■ Exercise: Transcribe the lines below verbatim, skipping the images.

◆ ◆ ◆ ◆ ◆

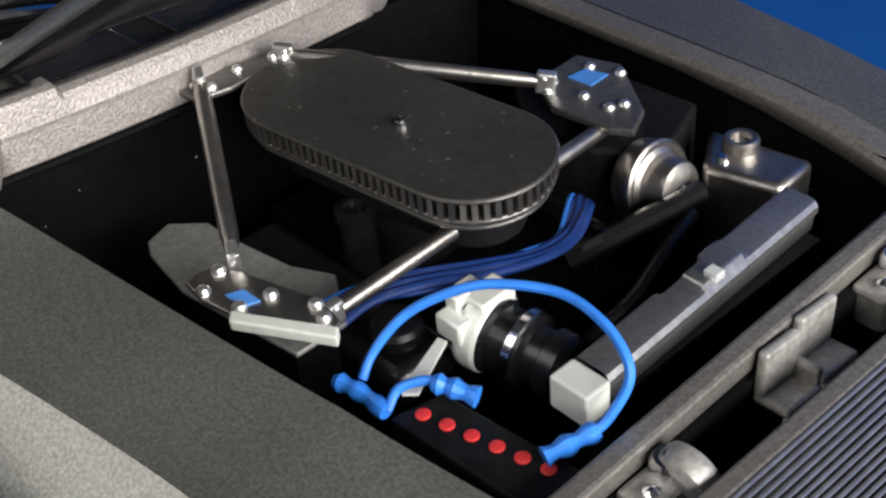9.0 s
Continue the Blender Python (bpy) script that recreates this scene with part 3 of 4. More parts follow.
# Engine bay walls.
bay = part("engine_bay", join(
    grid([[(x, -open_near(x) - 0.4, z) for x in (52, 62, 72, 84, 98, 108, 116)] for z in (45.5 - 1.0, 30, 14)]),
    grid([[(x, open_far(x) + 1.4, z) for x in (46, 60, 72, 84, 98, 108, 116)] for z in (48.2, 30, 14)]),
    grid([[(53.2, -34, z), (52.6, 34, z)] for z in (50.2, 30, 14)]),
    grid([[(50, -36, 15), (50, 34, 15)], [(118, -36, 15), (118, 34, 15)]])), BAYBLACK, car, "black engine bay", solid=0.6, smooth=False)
# Firewall ledge in two facets, its upper edge notched for the vents.
def ledge(y, dx, z):
    return (54.4 + dx - 0.012 * (y + 7) ** 2 / 6, y, z + 0.3 + 1.9 * (y + 28) / 43)


LY = sorted(set(np.round(np.concatenate([np.linspace(-28, 14, 26), [-21.3, -20.7, -8.3, -7.7, 4.2, 4.8]]), 2)))


def notch(y):
    return -0.7 if -21 < y < 4.5 else 0.0


fw = part("firewall", grid([[ledge(y, dx, z + (notch(y) if z > 53 else 0)) for y in LY] for dx, z in ((-1.2, 47.2), (0.0, 47.9), (0.35, 48.3), (0.15, 51.1), (-0.15, 51.35), (-0.5, 53.2), (-0.9, 53.8), (-1.6, 54.1), (-3.2, 54.1))]), FIREWALL, bay, "grey speckled firewall ledge", solid=0.6, angle=14)
part("ledge_lip", tube([ledge(y, 0.1, 47.6) for y in LY[::3]], 0.5, 8, 3), BAYBLACK, fw)
part("cowl_panel", grid([[(44.6 - 0.04 * (y + 33) + dx, y, z) for y in np.linspace(-33, 31, 12)] for dx, z in ((7.5, 52.8), (0, 53.0), (-4, 53.4), (-8, 53.0))]), PAINT, bay, solid=0.5)
cv = part("cowl_vent", slab([(41.0, -24), (52.4, -21.4), (52.6, 4.6), (40.4, 6.5)], 53.2, 53.7), BLACK, bay, "black ribbed cowl vent", smooth=False, bevel=0.3)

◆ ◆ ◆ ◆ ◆

■ Reply to the exercise:
9.0 s
Continue the Blender Python (bpy) script that recreates this scene with part 3 of 4. More parts follow.
# Engine bay walls.
bay = part("engine_bay", join(
    grid([[(x, -open_near(x) - 0.4, z) for x in (52, 62, 72, 84, 98, 108, 116)] for z in (45.5 - 1.0, 30, 14)]),
    grid([[(x, open_far(x) + 1.4, z) for x in (46, 60, 72, 84, 98, 108, 116)] for z in (48.2, 30, 14)]),
    grid([[(53.2, -34, z), (52.6, 34, z)] for z in (50.2, 30, 14)]),
    grid([[(50, -36, 15), (50, 34, 15)], [(118, -36, 15), (118, 34, 15)]])), BAYBLACK, car, "black engine bay", solid=0.6, smooth=False)
# Firewall ledge in two facets, its upper edge notched for the vents.
def ledge(y, dx, z):
    return (54.4 + dx - 0.012 * (y + 7) ** 2 / 6, y, z + 0.3 + 1.9 * (y + 28) / 43)


LY = sorted(set(np.round(np.concatenate([np.linspace(-28, 14, 26), [-21.3, -20.7, -8.3, -7.7, 4.2, 4.8]]), 2)))


def notch(y):
    return -0.7 if -21 < y < 4.5 else 0.0


fw = part("firewall", grid([[ledge(y, dx, z + (notch(y) if z > 53 else 0)) for y in LY] for dx, z in ((-1.2, 47.2), (0.0, 47.9), (0.35, 48.3), (0.15, 51.1), (-0.15, 51.35), (-0.5, 53.2), (-0.9, 53.8), (-1.6, 54.1), (-3.2, 54.1))]), FIREWALL, bay, "grey speckled firewall ledge", solid=0.6, angle=14)
part("ledge_lip", tube([ledge(y, 0.1, 47.6) for y in LY[::3]], 0.5, 8, 3), BAYBLACK, fw)
part("cowl_panel", grid([[(44.6 - 0.04 * (y + 33) + dx, y, z) for y in np.linspace(-33, 31, 12)] for dx, z in ((7.5, 52.8), (0, 53.0), (-4, 53.4), (-8, 53.0))]), PAINT, bay, solid=0.5)
cv = part("cowl_vent", slab([(41.0, -24), (52.4, -21.4), (52.6, 4.6), (40.4, 6.5)], 53.2, 53.7), BLACK, bay, "black ribbed cowl vent", smooth=False, bevel=0.3)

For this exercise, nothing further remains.